All of the data should be output character for character, except the pictures.

:: Information shown ::

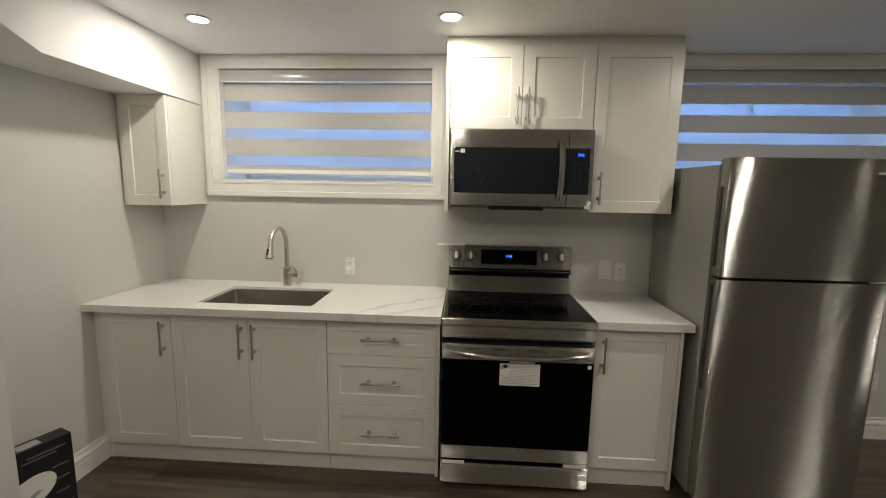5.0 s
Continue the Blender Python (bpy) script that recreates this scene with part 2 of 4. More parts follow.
def quartz_material():
    """White quartz: two broad grey veins by the range, faint veining elsewhere."""
    m, nt, b = shader("quartz")
    pos = nt.nodes.new("ShaderNodeNewGeometry").outputs["Position"]
    xyz = nt.nodes.new("ShaderNodeSeparateXYZ")
    nt.links.new(pos, xyz.inputs[0])
    wob = add_noise(nt, pos, 7.5, 3, None, 0.5)
    fine = add_noise(nt, pos, 22.0, 5)

    def math_node(op, a, c, k=None):
        n = nt.nodes.new("ShaderNodeMath")
        n.operation = op
        for i, v in enumerate((a, c, k)):
            if v is None:
                continue
            if isinstance(v, (int, float)):
                n.inputs[i].default_value = v
            else:
                nt.links.new(v, n.inputs[i])
        return n.outputs[0]

    def vein(nx, ny, off, width):
        d = math_node("MULTIPLY_ADD", xyz.outputs[0], nx, off)
        d = math_node("MULTIPLY_ADD", xyz.outputs[1], ny, d)
        d = math_node("MULTIPLY_ADD", math_node("SUBTRACT", wob, 0.5), 0.14, d)
        d = math_node("ABSOLUTE", d, 0)
        d = math_node("MULTIPLY_ADD", math_node("SUBTRACT", fine, 0.5), width * 0.9, d)
        n = nt.nodes.new("ShaderNodeMapRange")
        n.interpolation_type = "SMOOTHSTEP"
        nt.links.new(d, n.inputs[0])
        n.inputs[1].default_value, n.inputs[2].default_value = width * 0.45, width * 0.95
        n.inputs[3].default_value, n.inputs[4].default_value = 1.0, 0.0
        return n.outputs[0]

    def soft(x, k):
        return math_node("MULTIPLY", x, k)

    v = vein(0.661, -0.750, -0.172, 0.027)
    for args in ((0.58, -0.815, -0.372, 0.025), (0.62, -0.78, 0.62, 0.013), (0.55, -0.83, -1.15, 0.016), (0.70, -0.71, -1.45, 0.012), (0.60, -0.80, 0.99, 0.012)):
        v = math_node("MAXIMUM", v, soft(vein(*args), 1.0 if args[0] == 0.58 else 0.35))
    patch = ramp(nt, add_noise(nt, pos, 9.0, 3), [(0.28, (0.35,) * 3), (0.6, (1,) * 3)])
    v = math_node("MULTIPLY", v, patch)
    mx = nt.nodes.new("ShaderNodeMix")
    mx.data_type = "RGBA"
    nt.links.new(v, mx.inputs[0])
    nt.links.new(ramp(nt, add_noise(nt, pos, 40, 4), [(0.3, (0.755, 0.745, 0.71)), (0.7, (0.77, 0.76, 0.725))]), mx.inputs[6])
    mx.inputs[7].default_value = (0.625, 0.61, 0.592, 1)
    nt.links.new(mx.outputs[2], b.inputs["Base Color"])
    b.inputs["Roughness"].default_value = 0.22
    return m


QUARTZ = quartz_material()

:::

* **Task result**:
5.0 s
Continue the Blender Python (bpy) script that recreates this scene with part 2 of 4. More parts follow.
def quartz_material():
    """White quartz: two broad grey veins by the range, faint veining elsewhere."""
    m, nt, b = shader("quartz")
    pos = nt.nodes.new("ShaderNodeNewGeometry").outputs["Position"]
    xyz = nt.nodes.new("ShaderNodeSeparateXYZ")
    nt.links.new(pos, xyz.inputs[0])
    wob = add_noise(nt, pos, 7.5, 3, None, 0.5)
    fine = add_noise(nt, pos, 22.0, 5)

    def math_node(op, a, c, k=None):
        n = nt.nodes.new("ShaderNodeMath")
        n.operation = op
        for i, v in enumerate((a, c, k)):
            if v is None:
                continue
            if isinstance(v, (int, float)):
                n.inputs[i].default_value = v
            else:
                nt.links.new(v, n.inputs[i])
        return n.outputs[0]

    def vein(nx, ny, off, width):
        d = math_node("MULTIPLY_ADD", xyz.outputs[0], nx, off)
        d = math_node("MULTIPLY_ADD", xyz.outputs[1], ny, d)
        d = math_node("MULTIPLY_ADD", math_node("SUBTRACT", wob, 0.5), 0.14, d)
        d = math_node("ABSOLUTE", d, 0)
        d = math_node("MULTIPLY_ADD", math_node("SUBTRACT", fine, 0.5), width * 0.9, d)
        n = nt.nodes.new("ShaderNodeMapRange")
        n.interpolation_type = "SMOOTHSTEP"
        nt.links.new(d, n.inputs[0])
        n.inputs[1].default_value, n.inputs[2].default_value = width * 0.45, width * 0.95
        n.inputs[3].default_value, n.inputs[4].default_value = 1.0, 0.0
        return n.outputs[0]

    def soft(x, k):
        return math_node("MULTIPLY", x, k)

    v = vein(0.661, -0.750, -0.172, 0.027)
    for args in ((0.58, -0.815, -0.372, 0.025), (0.62, -0.78, 0.62, 0.013), (0.55, -0.83, -1.15, 0.016), (0.70, -0.71, -1.45, 0.012), (0.60, -0.80, 0.99, 0.012)):
        v = math_node("MAXIMUM", v, soft(vein(*args), 1.0 if args[0] == 0.58 else 0.35))
    patch = ramp(nt, add_noise(nt, pos, 9.0, 3), [(0.28, (0.35,) * 3), (0.6, (1,) * 3)])
    v = math_node("MULTIPLY", v, patch)
    mx = nt.nodes.new("ShaderNodeMix")
    mx.data_type = "RGBA"
    nt.links.new(v, mx.inputs[0])
    nt.links.new(ramp(nt, add_noise(nt, pos, 40, 4), [(0.3, (0.755, 0.745, 0.71)), (0.7, (0.77, 0.76, 0.725))]), mx.inputs[6])
    mx.inputs[7].default_value = (0.625, 0.61, 0.592, 1)
    nt.links.new(mx.outputs[2], b.inputs["Base Color"])
    b.inputs["Roughness"].default_value = 0.22
    return m


QUARTZ = quartz_material()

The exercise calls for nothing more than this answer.